Quand je repense à cette journée et à tout ce qui a suivi, je mesure l’énormité de l’évènement. Se faire annoncer qu’on a la sclérose en plaques, c’est géant. Alors, je peux bien m’arrêter une fois par année pour le commémorer. Pour dire bon sang, ça m’est arrivé. Et si c’est une réaction anniversaire,

on devrait m’offrir un cadeau.

Mais il semble que je ne mérite pas de cadeau puisque ma réaction serait due au fait que je n’ai pas réussi à résoudre ce traumatisme maudit.

Dix-sept ans après mon diagnostic, j’avoue, je n’ai toujours pas réussi. Les sentiments qui me reviennent de ce jour-là, alors que j’étais à peine adulte et dépendante de mes parents, sont encore si souvent présents que j’ai l’impression d’avoir échoué la partie acceptation de la maladie. Je suis une grande personne, pourquoi est-ce que je n’y arrive toujours pas?

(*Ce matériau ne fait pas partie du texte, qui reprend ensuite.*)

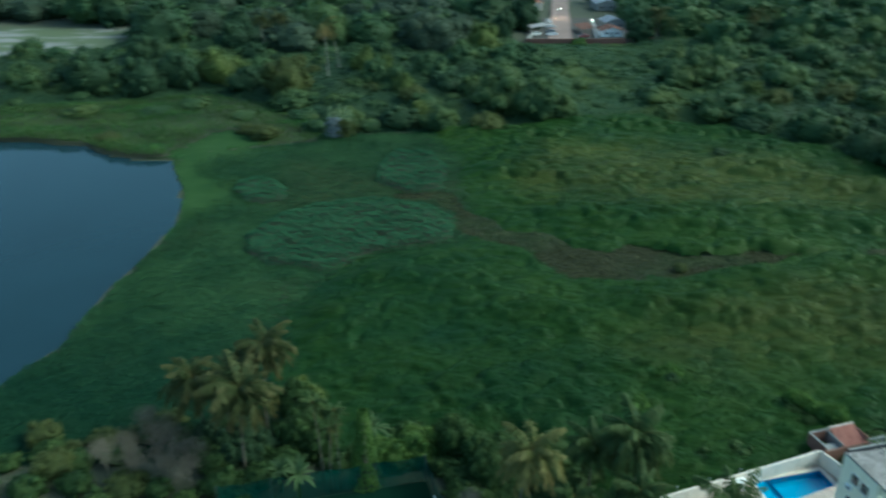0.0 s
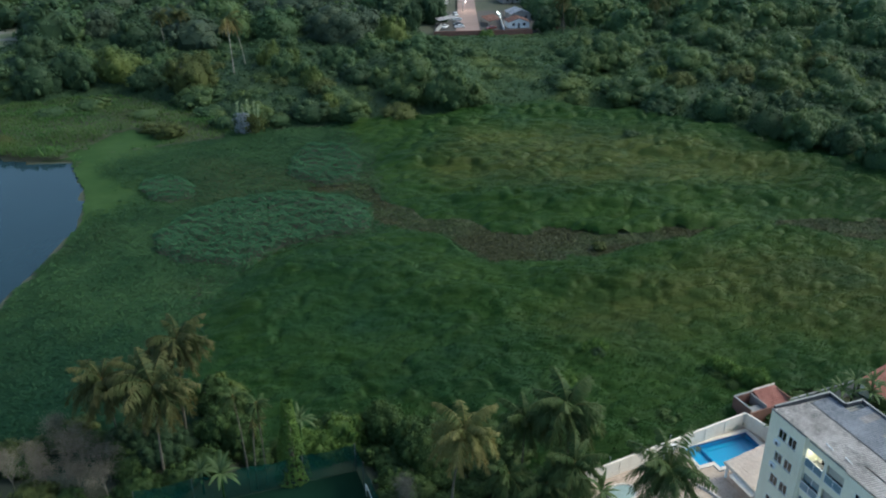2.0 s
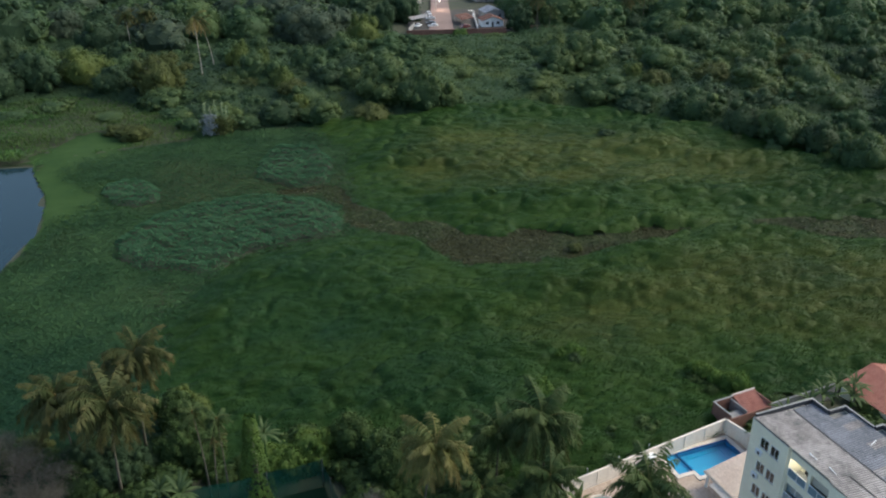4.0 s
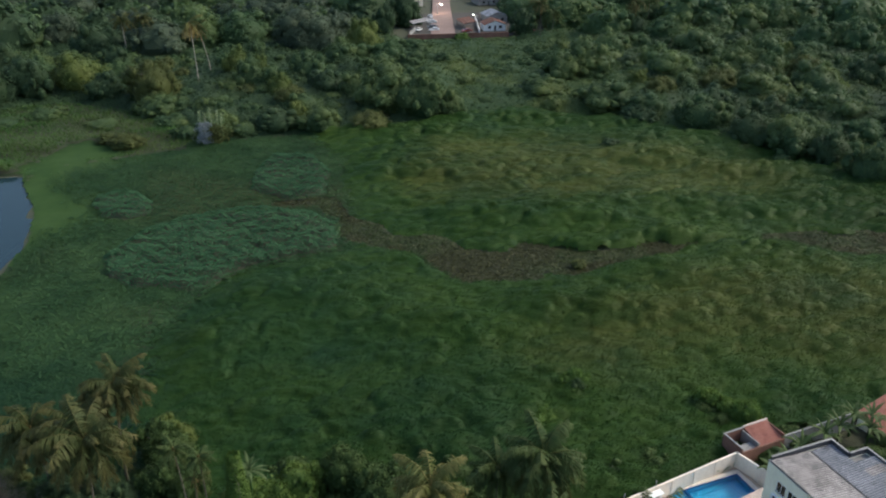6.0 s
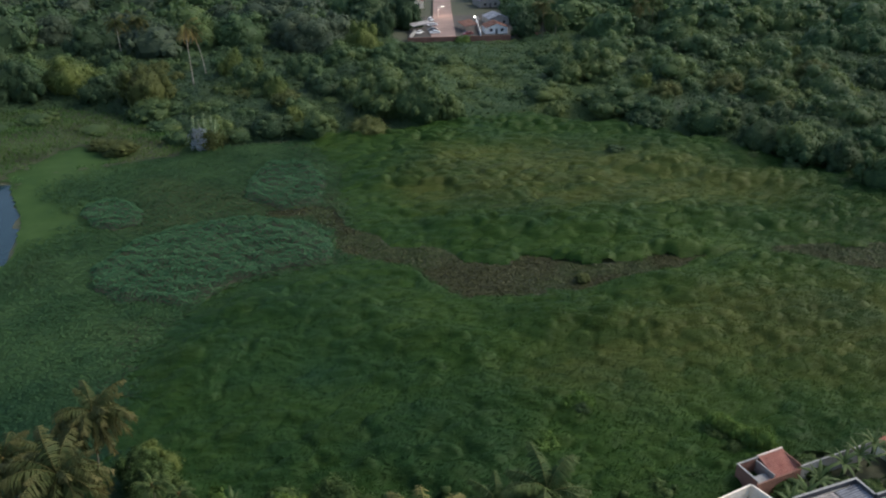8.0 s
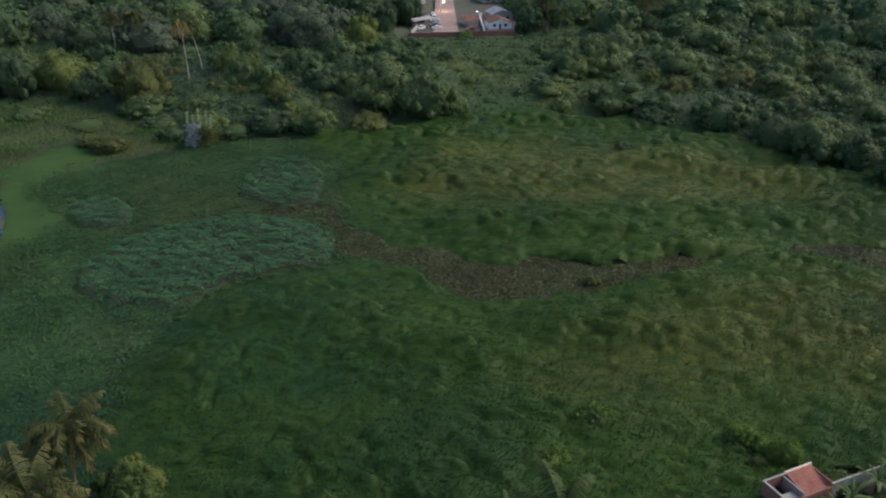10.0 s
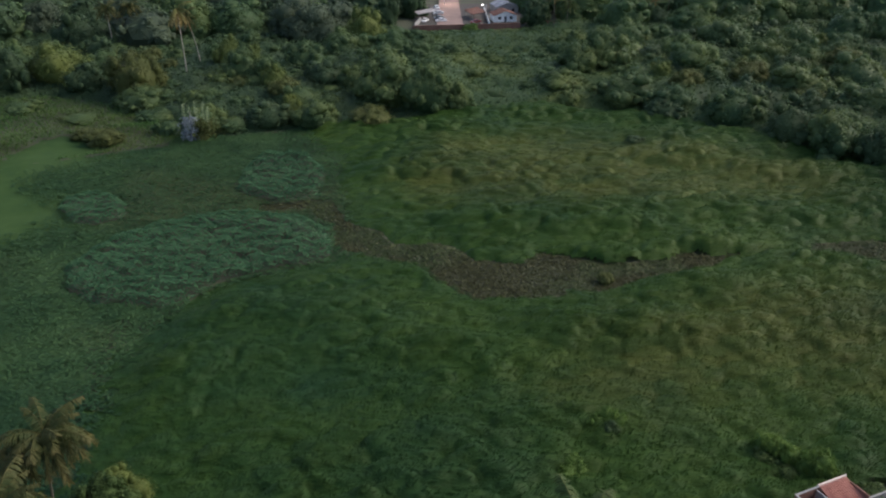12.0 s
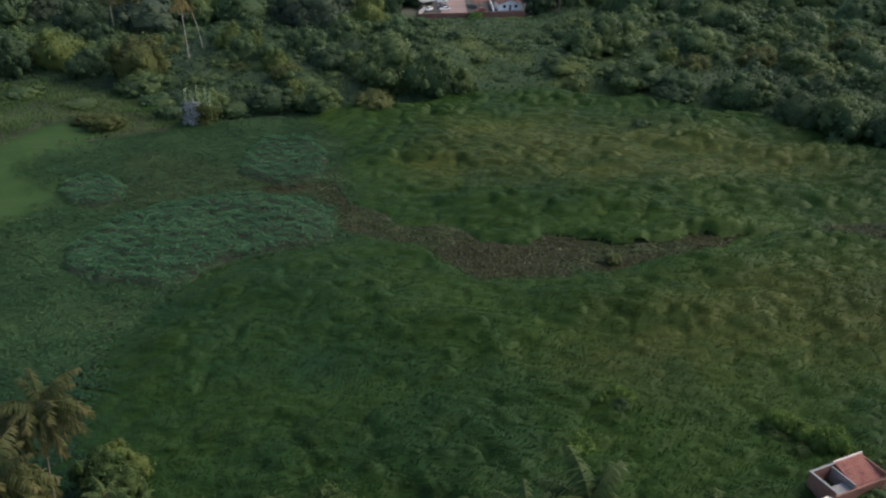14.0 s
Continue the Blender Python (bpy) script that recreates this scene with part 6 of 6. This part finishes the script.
palm(15.5, 78.0, 7.5, 0.95, GREEN_PALM, 32, (0.2, 0.2), counts=(8, 12, 10, 1))
palm(19.8, 76.5, 7.0, 0.95, GREEN_PALM, 33, (0.2, 0.2), counts=(8, 12, 10, 1))
palm(-16.5, 88.6, 13.4, 0.5, "thin-stemmed palm with a small ragged crown", 10, (-0.7, 0.2), counts=(6, 9, 8, 2), trunk_r=0.12)
palm(-14.2, 86.4, 11.2, 0.42, "thin-stemmed palm with a pale withered crown", 11, (0.3, 0.2), counts=(1, 2, 3, 5), trunk_r=0.12)
palm(-13.6, 86.9, 13.4, 0.5, "thin-stemmed palm with a small ragged crown", 12, (-0.3, 0.1), counts=(6, 9, 8, 2), trunk_r=0.11)
palm(-39.7, 287.0, 22.3, 1.2, "tall distant palm with dead golden-orange fronds", 13, (-0.8, 0.5), counts=(1, 3, 6, 20), trunk_r=0.2)
palm(-38.6, 293.0, 20.0, 1.1, FAR_PALM, 14, (-2.6, -3.0), counts=(2, 4, 5, 10), trunk_r=0.18)
palm(-68.5, 325.0, 16.6, 1.1, FAR_PALM, 15, (-0.6, 0.3), trunk_r=0.19)
palm(-62.8, 330.0, 16.6, 1.1, FAR_PALM, 16, (-1.8, 0.3), trunk_r=0.19)
palm(83.8, 338.0, 17.5, 1.15, BROWN_PALM, 17, (-0.4, 0.3), counts=(4, 7, 8, 5))
palm(124.0, 345.0, 15.5, 1.2, BROWN_PALM, 18, (0.5, 0.3), counts=(4, 7, 8, 7))
palm(108.0, 338.0, 13.0, 1.15, GREEN_PALM, 19, (0.4, 0.3))
palm(91.0, 344.0, 12.5, 1.2, GREEN_PALM, 20, (0.4, 0.3))
palm(132.0, 350.0, 15.5, 1.2, GREEN_PALM, 21, (0.4, 0.3))


def banana_leaf(name, length, wide, up, droop, seed):
    """A long leaf folded along its midrib, its edges split and wavy."""
    r = random.Random(seed)
    v, f, dry = [], [], []
    n = 9
    x = z = 0.0
    for i in range(n):
        k = i / (n - 1)
        a = up - droop * k
        w = 0.72 * wide * (0.15 + 0.85 * math.sin(math.pi * min(1, 0.12 + 0.86 * k)) ** 0.8) * r.uniform(0.8, 1.1) * (0.35 if i == 0 else 1)
        v += [(x, -w, z - 0.28 * w + r.uniform(-0.05, 0.05)), (x, 0, z), (x, w, z - 0.28 * w + r.uniform(-0.05, 0.05))]
        dry += [0.05 + 0.2 * k, 0.35, 0.05 + 0.2 * k]
        x += math.cos(a) * length / (n - 1)
        z += math.sin(a) * length / (n - 1)
    for i in range(n - 1):
        b = 3 * i
        f += [(b, b + 3, b + 4, b + 1), (b + 1, b + 4, b + 5, b + 2)]
    return mesh_of(name, v, f, BANANA, dry)


BANANA_LEAVES = [banana_leaf("leaf", 2.6, 0.32, radians(70), radians(60), 1), banana_leaf("leaf", 2.8, 0.35, radians(50), radians(85), 2), banana_leaf("leaf", 2.7, 0.33, radians(25), radians(75), 3)]


def banana(x, y, height, size, label, seed, z=None):
    r = random.Random(seed)
    z = float(ground_z(x, y)) if z is None else z
    ob = thing("banana_plant", pose(x, y, z), label, "banana plant", "banana plants")
    bar("stem", [(0, 0, -0.3), (0.05, 0, height * 0.6), (0, 0.05, height)], [0.16, 0.12, 0.07], BANANA, ob, 7)
    for i in range(14):
        lf = part("leaf", BANANA_LEAVES[i % 3], None, ob)
        s = size * r.uniform(0.85, 1.15)
        lf.matrix_local = pose(0, 0, height - 0.05 * i, 0, 0, i * 137.5 + r.uniform(-15, 15)) @ Matrix.Diagonal((s, s, s, 1))
    return ob


BAN = "banana plant with long split leaves"
banana(-18.3, 84.2, 4.6, 1.1, BAN, 1)
banana(-21.0, 86.0, 3.8, 0.85, BAN, 2)
banana(-9.0, 90.0, 7.6, 0.9, "pale spiky-leaved plant beside the creeper-clad stump", 3)
banana(26.8, 78.0, 3.0, 0.9, BAN, 4)
banana(20.5, 80.0, 3.0, 0.9, BAN, 5)
for bx, by, bh in ((54.0, 88.0, 2.4), (55.5, 86.5, 2.6), (57.0, 89.5, 2.2), (59.5, 91.5, 2.4), (68.8, 95.6, 3.6), (70.8, 94.6, 4.0), (69.8, 93.2, 3.2), (66.5, 94.6, 2.8), (64.0, 93.8, 2.4)):
    banana(bx, by, bh, 0.95, BAN, int(bx * 3))


def creeper_stump(x, y, height):
    """A dead trunk clad in creepers."""
    z = float(ground_z(x, y))
    ob = thing("creeper_stump", pose(x, y, z), "dead trunk clad thickly in bright creepers", "stump")
    bar("trunk", [(0, 0, -0.4), (0.1, 0, height * 0.5), (-0.1, 0, height - 1.4)], [0.35, 0.3, 0.2], BARK, ob)
    n = 2200
    k = rng.random(n)
    a = rng.random(n) * 2 * np.pi
    rad = 0.85 + 1.4 * (1 - k) ** 1.3 - 0.25 * k + 0.15 * rng.random(n)
    p = np.c_[np.cos(a) * rad, np.sin(a) * rad, k * height]
    v, f = leaf_pads(p, np.c_[np.cos(a), np.sin(a), 0.3 + 0 * a] + rng.normal(0, 0.3, (n, 3)), 0.15 + 0.12 * rng.random(n))
    part("creeper", mesh_of("creeper", v, f, LEAF_DRAPE), None, ob)


creeper_stump(-10.2, 88.0, 11.6)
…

mais quelques fières chandelles

Mais ces 17 ans de recul m’ont appris que la SP est une cible mouvante et qu’il est impossible de surmonter le deuil de quelque chose qu’on a pas encore perdu. Ce n’est même pas du deuil à ce point-ci, c’est de l’anxiété et c’est inutile. Oui, j’ai vraiment besoin d’apprendre à méditer correctement. Et peut-être que je ne mérite pas de louanges pour être restée si cool devant la progression de ma maladie, mais je pense que je mérite un peu d’égards. Pour avoir réussi à accepter un paquet de choses emmerdantes. Par exemple, ma vision est nulle, je ne conduis plus. C’est fini. Toute cette histoire de cathéter? J’ai fini par m’y faire. Et je me suis ralliée aux aides à la mobilité. 

La SP est dure, mais moi aussi. Je suis forte. Et c’est la vraie leçon de ces 17 premières années sur le territoire de la sclérose en plaques. Je vais continuer à flipper de temps en temps, mais au final, je suis plutôt résiliente. Je suis toujours là.